[Supplied data]
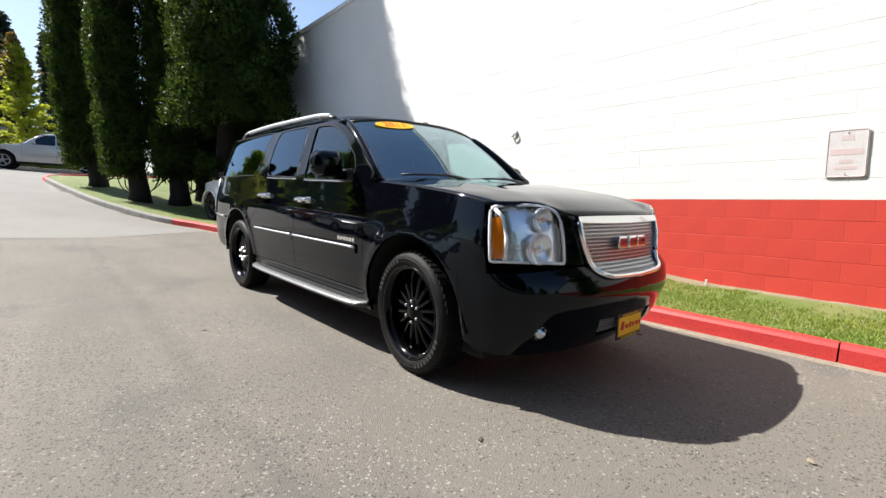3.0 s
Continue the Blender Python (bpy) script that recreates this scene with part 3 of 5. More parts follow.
def wheel(parent, at, r, width, rim_r, rim_mat, spokes, sgn, turn=0.0, double=True, detail=True, hub_mat=None):
    """A wheel whose outer face looks along sgn * x: tyre with tread, rim and spokes."""
    hold = new("wheel")
    hold.parent = parent
    hold.matrix_basis = pose(*at, 0, 0, (0 if sgn > 0 else 180) + turn)
    h = width / 2
    prof = [(-h * 0.80, rim_r), (-h * 0.97, rim_r + 0.03), (-h, (rim_r + r) / 2), (-h * 0.93, r - 0.02), (-h * 0.72, r - 0.004), (0, r), (h * 0.72, r - 0.004),
            (h * 0.93, r - 0.02), (h, (rim_r + r) / 2 + 0.005), (h * 0.98, rim_r + 0.035), (h * 0.90, rim_r + 0.012), (h * 0.80, rim_r)]
    bm = lathe(prof, 64)
    tyre = part("tyre", bm, RUBBER, hold, "black rubber tyre", smooth=True)
    if detail:
        bms = []
        n = 56
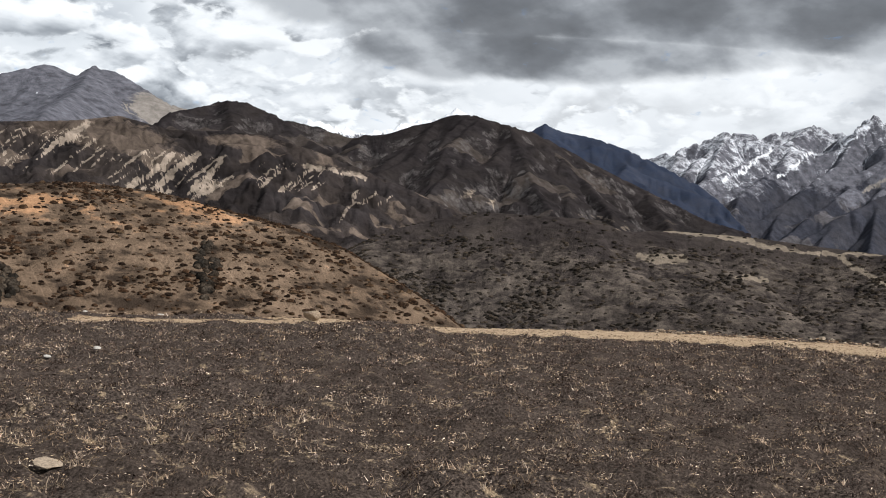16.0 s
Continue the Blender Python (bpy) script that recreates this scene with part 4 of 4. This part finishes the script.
def cover_striped_hill(az, el, u, z, slope, near, streak, blot, rough):
    # the grass patches paint the sunlit brown crest paler
    return dict(earth=0.78 * strokes(az, el, 0.16, "134.8,4.60 135.8,3.74 136.7,3.15", "130.9,3.30 131.9,2.43 132.9,1.70", "129.6,3.52 130.6,2.65 131.6,1.78", "128.3,3.47 129.3,2.32 129.8,1.75", "128.8,2.09 129.8,1.21", "124.5,3.16 123.1,3.10 121.5,2.78", "115.9,3.08 117.0,1.91", "122.0,1.78 122.7,0.63") + .75 * step(.0, .35, fbm((az + el * 1.15 + .35 * fbm(az * .5, el * .7, 2, .5, 8)) * 2.9, el * .3, 4, .75, 5) + streak * .15 + blot * .25) * np.clip(patches(az, el, (131, 2.5, 2.5, .9, 0), (136.5, 3.2, 2.2, .9, 0), (125.5, 2.6, 1.6, .6, 0), (121.5, 1.8, 1.2, .3, 0)) * 3, 0, 1), grass=np.maximum(step(.05, .4, blot) * .8, .75 * patches(az, el, (134.5, 4.2, 4.0, .9, .1), (127.5, 4.2, 2.2, .4, 0))))


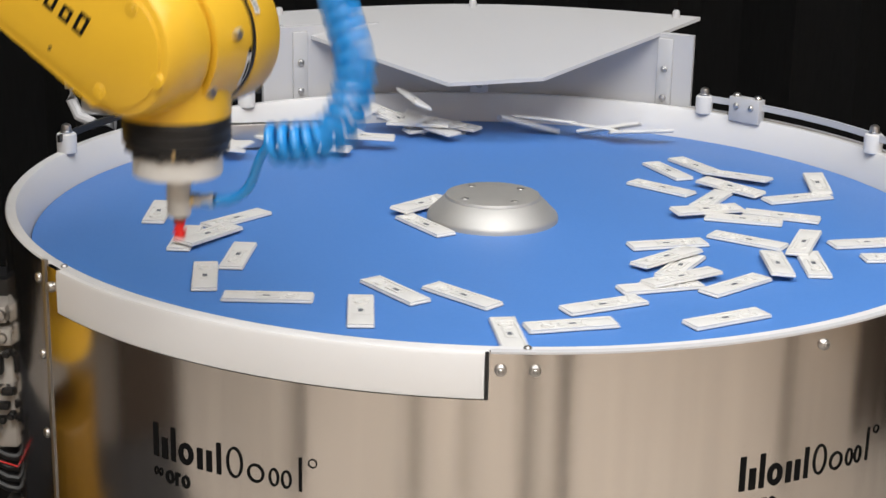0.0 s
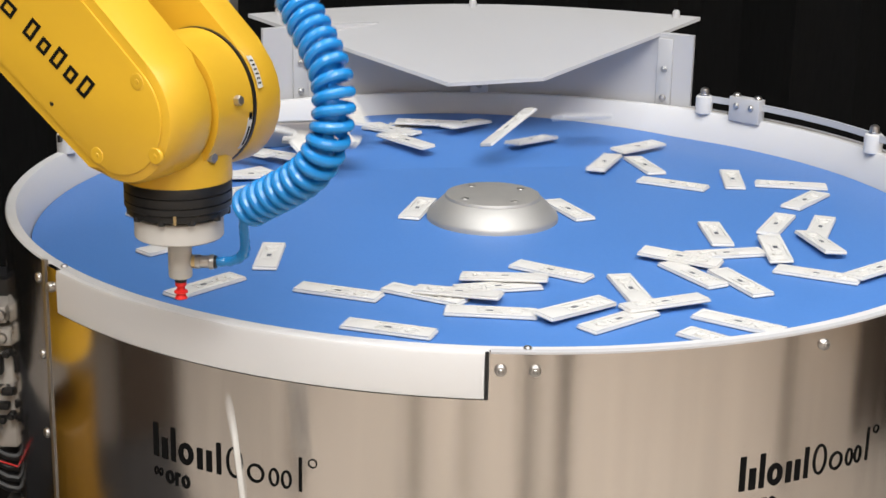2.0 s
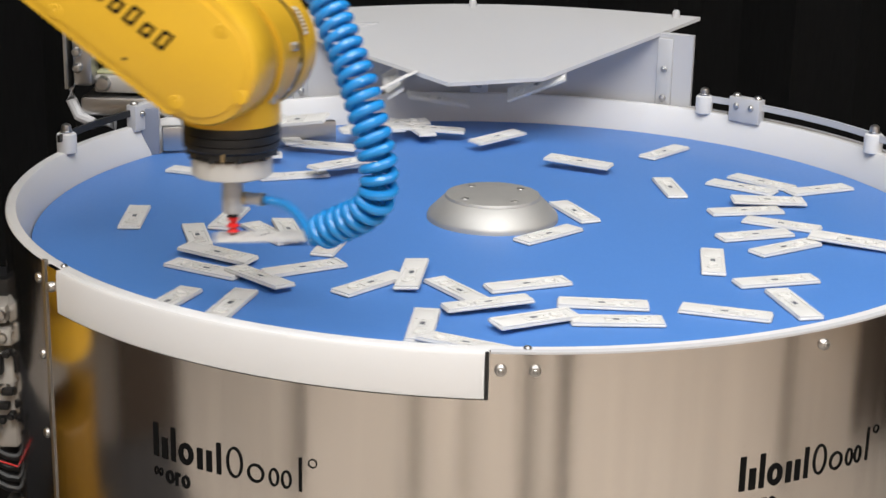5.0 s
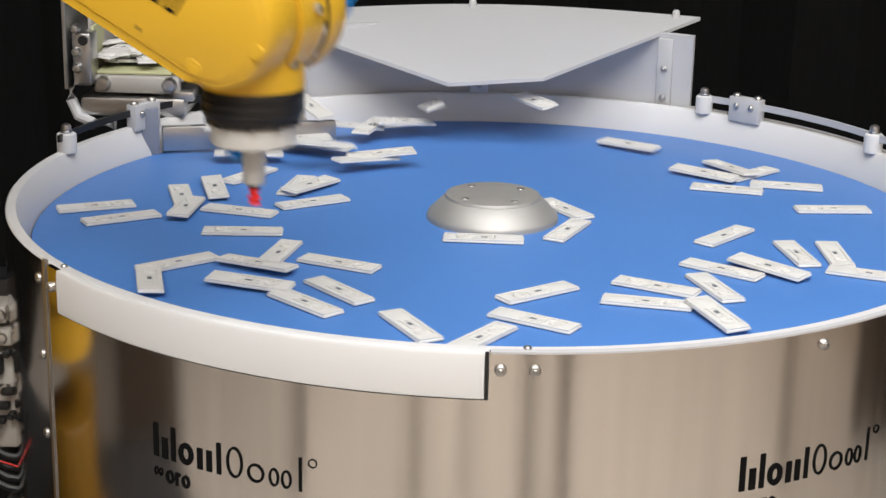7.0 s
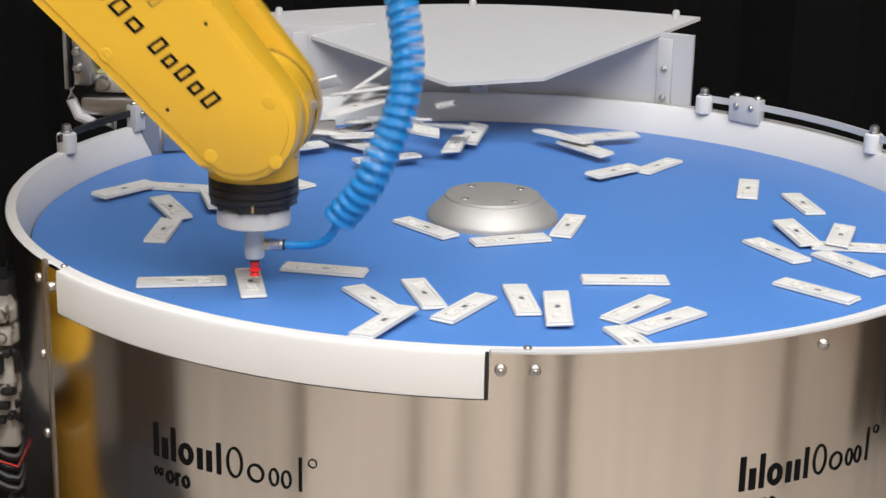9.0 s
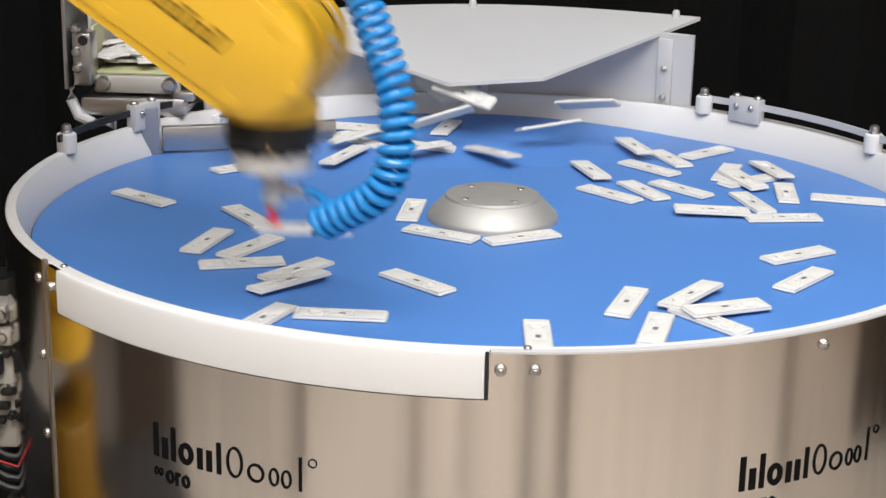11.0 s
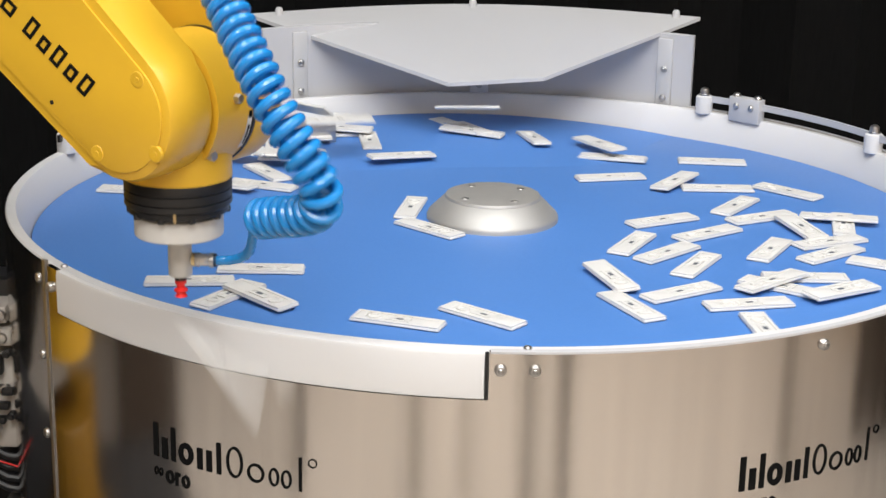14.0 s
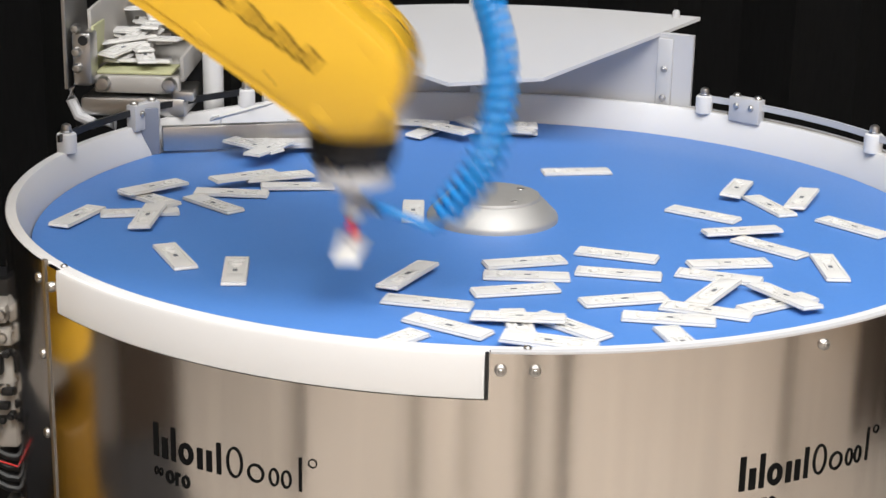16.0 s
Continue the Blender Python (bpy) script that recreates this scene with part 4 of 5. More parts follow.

[Stated goal]
Retype each entry precisely. Skip images entirely.

[Completed task]
3.0 s
Continue the Blender Python (bpy) script that recreates this scene with part 3 of 5. More parts follow.
def wheel(parent, at, r, width, rim_r, rim_mat, spokes, sgn, turn=0.0, double=True, detail=True, hub_mat=None):
    """A wheel whose outer face looks along sgn * x: tyre with tread, rim and spokes."""
    hold = new("wheel")
    hold.parent = parent
    hold.matrix_basis = pose(*at, 0, 0, (0 if sgn > 0 else 180) + turn)
    h = width / 2
    prof = [(-h * 0.80, rim_r), (-h * 0.97, rim_r + 0.03), (-h, (rim_r + r) / 2), (-h * 0.93, r - 0.02), (-h * 0.72, r - 0.004), (0, r), (h * 0.72, r - 0.004),
            (h * 0.93, r - 0.02), (h, (rim_r + r) / 2 + 0.005), (h * 0.98, rim_r + 0.035), (h * 0.90, rim_r + 0.012), (h * 0.80, rim_r)]
    bm = lathe(prof, 64)
    tyre = part("tyre", bm, RUBBER, hold, "black rubber tyre", smooth=True)
    if detail:
        bms = []
        n = 56
16.0 s
Continue the Blender Python (bpy) script that recreates this scene with part 4 of 4. This part finishes the script.
def cover_striped_hill(az, el, u, z, slope, near, streak, blot, rough):
    # the grass patches paint the sunlit brown crest paler
    return dict(earth=0.78 * strokes(az, el, 0.16, "134.8,4.60 135.8,3.74 136.7,3.15", "130.9,3.30 131.9,2.43 132.9,1.70", "129.6,3.52 130.6,2.65 131.6,1.78", "128.3,3.47 129.3,2.32 129.8,1.75", "128.8,2.09 129.8,1.21", "124.5,3.16 123.1,3.10 121.5,2.78", "115.9,3.08 117.0,1.91", "122.0,1.78 122.7,0.63") + .75 * step(.0, .35, fbm((az + el * 1.15 + .35 * fbm(az * .5, el * .7, 2, .5, 8)) * 2.9, el * .3, 4, .75, 5) + streak * .15 + blot * .25) * np.clip(patches(az, el, (131, 2.5, 2.5, .9, 0), (136.5, 3.2, 2.2, .9, 0), (125.5, 2.6, 1.6, .6, 0), (121.5, 1.8, 1.2, .3, 0)) * 3, 0, 1), grass=np.maximum(step(.05, .4, blot) * .8, .75 * patches(az, el, (134.5, 4.2, 4.0, .9, .1), (127.5, 4.2, 2.2, .4, 0))))


0.0 s
2.0 s
5.0 s
7.0 s
9.0 s
11.0 s
14.0 s
16.0 s
Continue the Blender Python (bpy) script that recreates this scene with part 4 of 5. More parts follow.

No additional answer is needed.